:: The task ::
Search the data below for "context"; list each line that holds it.

:: Supplied material ::
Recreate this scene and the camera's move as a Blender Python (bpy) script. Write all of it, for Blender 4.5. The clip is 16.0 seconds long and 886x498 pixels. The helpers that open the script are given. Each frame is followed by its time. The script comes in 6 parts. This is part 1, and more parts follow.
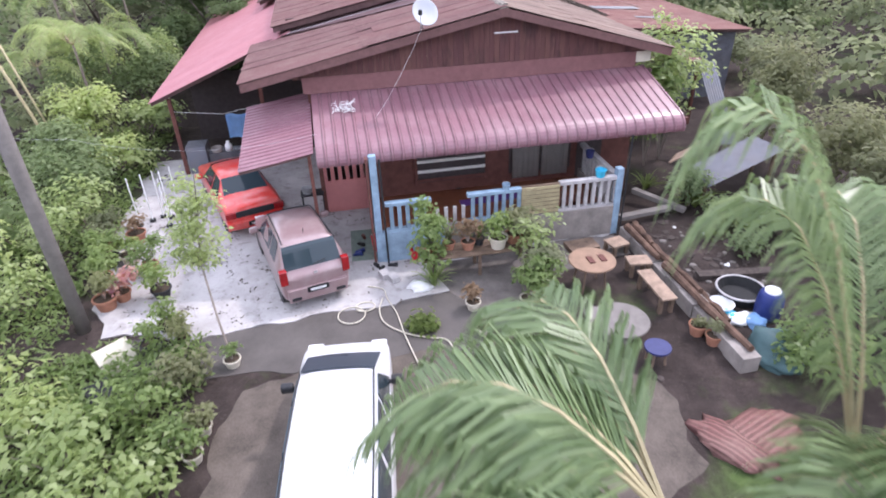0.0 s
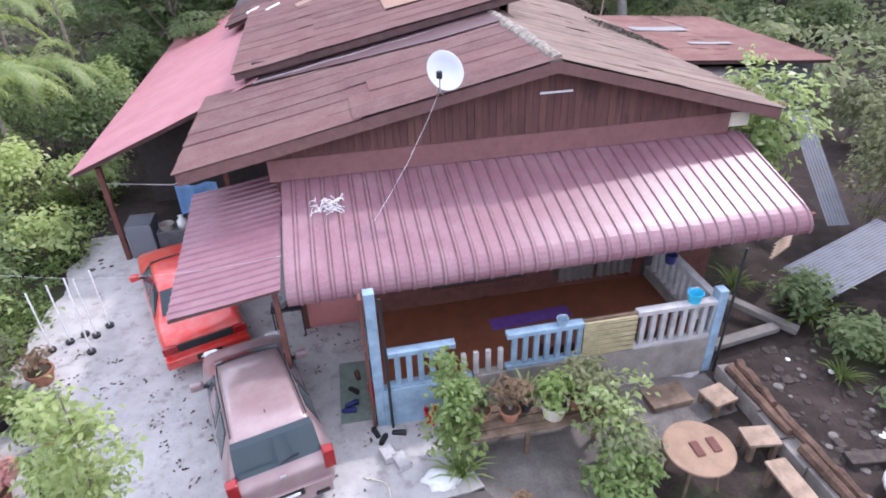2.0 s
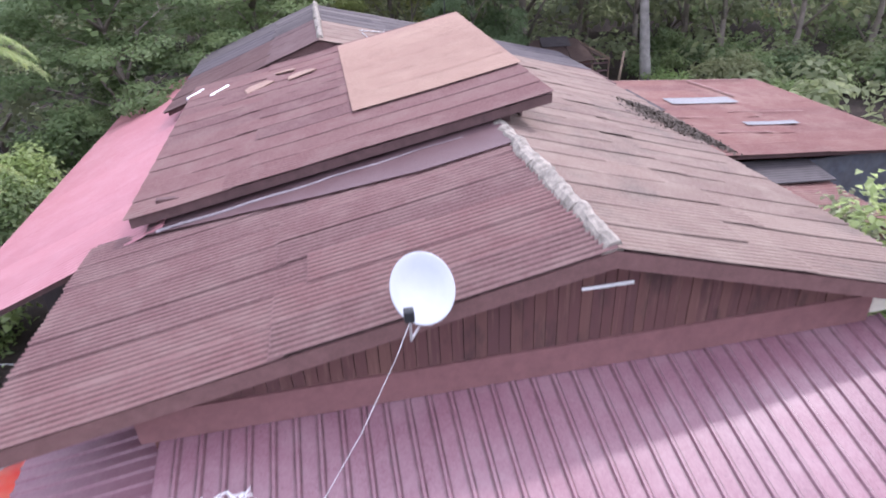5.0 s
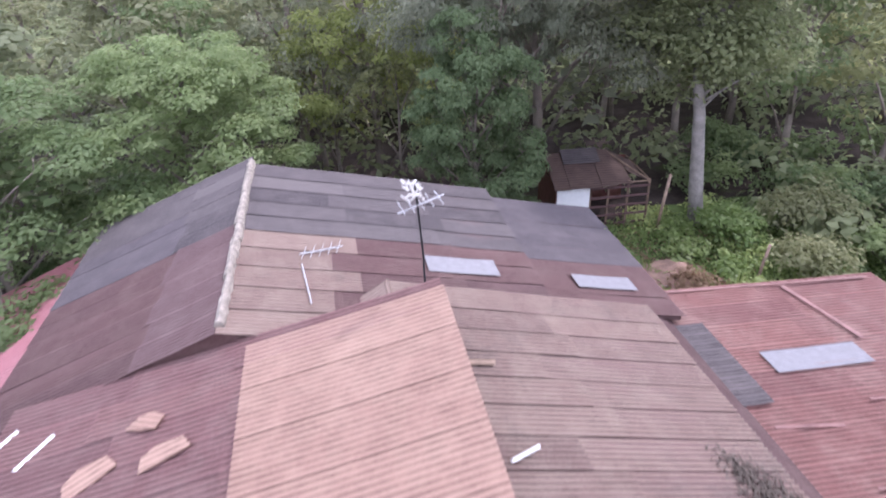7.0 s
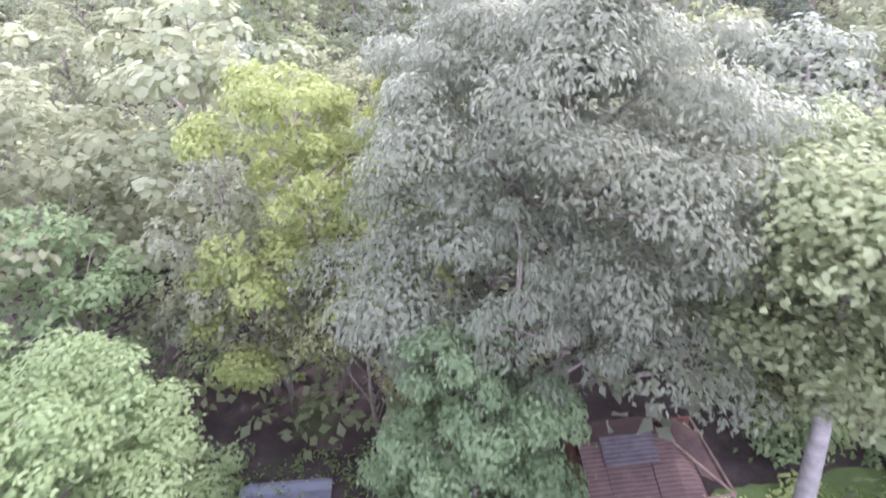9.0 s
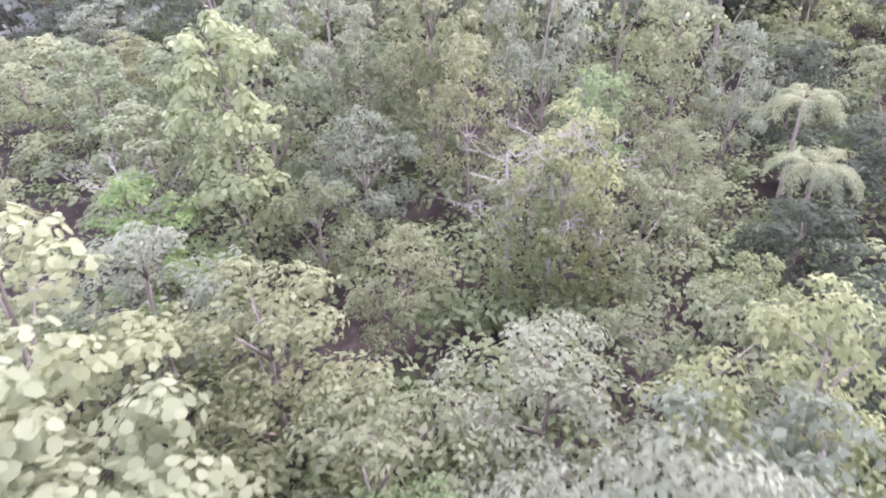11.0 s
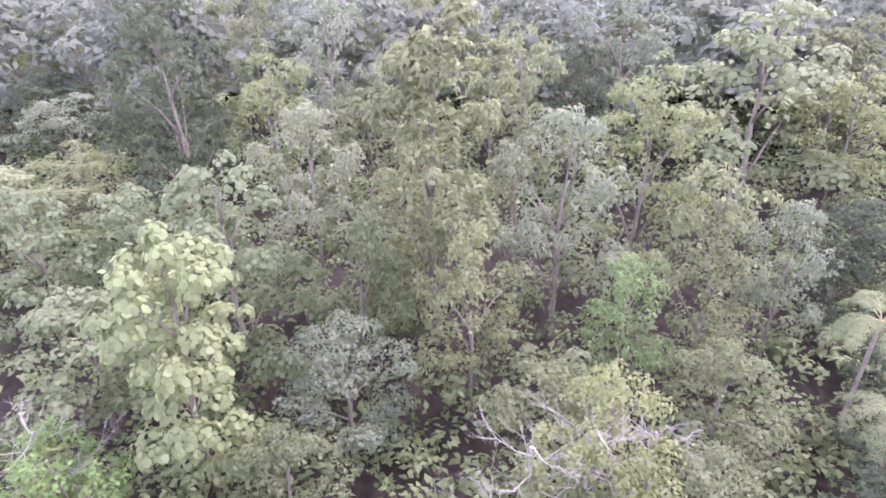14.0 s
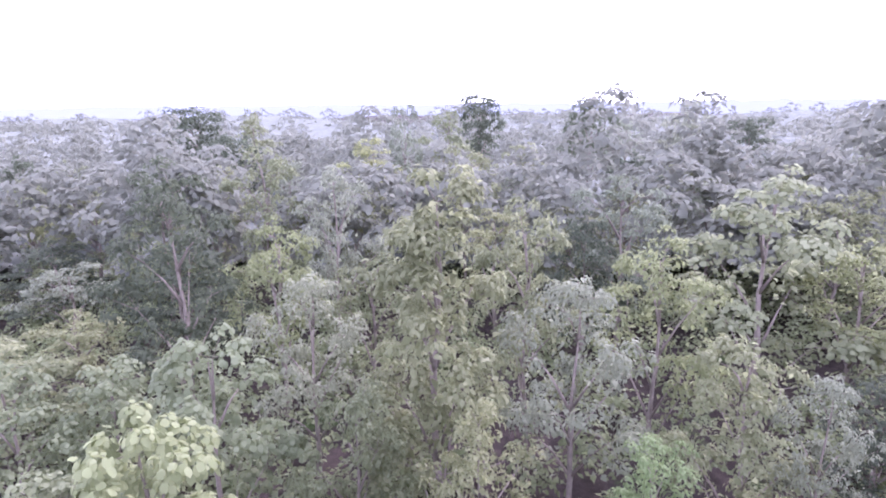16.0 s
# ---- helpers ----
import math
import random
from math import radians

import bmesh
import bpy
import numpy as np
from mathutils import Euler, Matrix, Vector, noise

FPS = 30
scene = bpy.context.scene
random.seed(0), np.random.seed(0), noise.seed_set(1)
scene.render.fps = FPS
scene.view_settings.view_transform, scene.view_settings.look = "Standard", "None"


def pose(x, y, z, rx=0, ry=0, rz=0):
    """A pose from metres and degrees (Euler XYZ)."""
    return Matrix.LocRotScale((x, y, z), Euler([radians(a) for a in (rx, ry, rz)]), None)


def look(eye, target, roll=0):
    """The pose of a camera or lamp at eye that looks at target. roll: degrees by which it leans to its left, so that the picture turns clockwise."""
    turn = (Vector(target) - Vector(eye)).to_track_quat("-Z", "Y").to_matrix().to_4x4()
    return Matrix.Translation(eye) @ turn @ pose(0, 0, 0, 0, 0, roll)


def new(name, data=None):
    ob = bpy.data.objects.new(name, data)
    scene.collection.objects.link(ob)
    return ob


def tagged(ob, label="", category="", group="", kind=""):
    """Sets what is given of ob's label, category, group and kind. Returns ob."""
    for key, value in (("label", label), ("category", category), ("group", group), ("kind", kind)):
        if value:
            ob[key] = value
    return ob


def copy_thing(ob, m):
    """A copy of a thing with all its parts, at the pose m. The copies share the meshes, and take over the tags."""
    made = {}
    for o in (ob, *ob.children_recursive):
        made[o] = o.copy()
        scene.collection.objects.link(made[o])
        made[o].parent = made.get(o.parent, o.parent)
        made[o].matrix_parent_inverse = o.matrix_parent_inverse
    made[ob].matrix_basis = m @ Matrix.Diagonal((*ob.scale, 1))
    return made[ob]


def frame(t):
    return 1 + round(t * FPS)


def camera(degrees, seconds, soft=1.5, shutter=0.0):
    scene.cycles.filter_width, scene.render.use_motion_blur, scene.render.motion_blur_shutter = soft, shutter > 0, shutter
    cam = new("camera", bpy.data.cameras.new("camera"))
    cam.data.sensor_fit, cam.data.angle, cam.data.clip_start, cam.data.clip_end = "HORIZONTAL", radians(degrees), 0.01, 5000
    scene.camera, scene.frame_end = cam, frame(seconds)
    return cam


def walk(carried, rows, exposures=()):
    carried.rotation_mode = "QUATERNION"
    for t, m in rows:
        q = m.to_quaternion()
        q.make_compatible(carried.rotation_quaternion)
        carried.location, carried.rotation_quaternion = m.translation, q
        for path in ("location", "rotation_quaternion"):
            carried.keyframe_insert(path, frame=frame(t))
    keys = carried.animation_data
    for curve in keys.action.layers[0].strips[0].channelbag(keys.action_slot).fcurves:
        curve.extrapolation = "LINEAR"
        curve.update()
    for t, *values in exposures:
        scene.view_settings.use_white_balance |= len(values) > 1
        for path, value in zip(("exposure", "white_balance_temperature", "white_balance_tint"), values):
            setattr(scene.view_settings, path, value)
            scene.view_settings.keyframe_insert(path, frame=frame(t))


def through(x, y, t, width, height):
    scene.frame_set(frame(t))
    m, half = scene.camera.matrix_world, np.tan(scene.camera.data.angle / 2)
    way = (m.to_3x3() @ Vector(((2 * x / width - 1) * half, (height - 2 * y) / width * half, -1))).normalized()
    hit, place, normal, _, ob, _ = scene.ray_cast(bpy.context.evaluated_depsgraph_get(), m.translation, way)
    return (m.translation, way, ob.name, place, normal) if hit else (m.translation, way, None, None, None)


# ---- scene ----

:: The solution ::
scene = bpy.context.scene
    hit, place, normal, _, ob, _ = scene.ray_cast(bpy.context.evaluated_depsgraph_get(), m.translation, way)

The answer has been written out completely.